John Sanger, a trustee emeritus and retired lawyer, cautioned during the board meeting that, under state law, the school needed approval from the donors of the funds or the California Attorney General’s office before it could spend restricted funds for a purpose outside that designated by the donors.
Another former trustee, Tom Loughlin, raised similar concerns about the use of funds before resigning Jan. 16 from a committee created by the board to revise the school’s governance. That committee dissolved after sharing its concerns about the school’s financial situation with the broader community and calling for Ms. Levy’s resignation.
“I have seen their numbers and they have a giant hole in their budget,” Mr. Loughlin, an artist and nonpracticing lawyer, said. “There are students paying tuition right now to a school that has projected it could run out of money by April.”
According to Ms. Levy, the school’s legal counsel advised that the board’s decision on the restricted funds did not require the approval of donors or the state’s attorney general.
One expert in nonprofit law said otherwise. Douglas M. Mancino, the former chairman of a committee with the American Bar Association focused on issues affecting tax-exempt organizations, described the use of restricted endowment funds in this case as “unusual and very problematic.”

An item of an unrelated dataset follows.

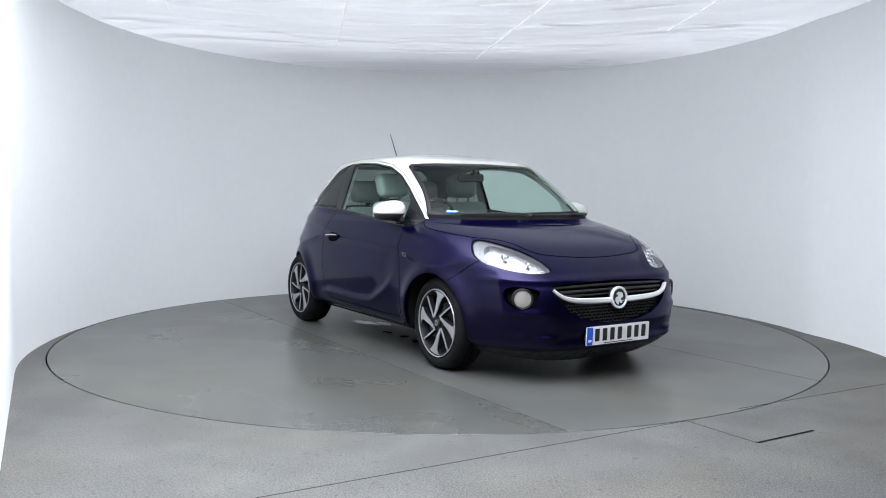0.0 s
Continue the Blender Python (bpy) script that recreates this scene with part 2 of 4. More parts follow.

“Using funds that are donor-restricted for something other than their intended purpose would be a breach of fiduciary duty,” Mr. Mancino said. “You could probably get a court to eventually rule on the issue, but it’s a process you would have to go through. You can’t just unilaterally use those funds without approval.”
According to the Institute’s new chairman, Lonnie Graham, a photographer, the board had re-examined its use of the restricted funds earlier this week, and voted to secure a new loan providing more than $7 million to help S.F.A.I. survive the fiscal year and restore endowment funds.
“I want to make sure the school has a future,” said Mr. Graham. “We are trying, we are really trying. But we are not trying to do anything illegal.”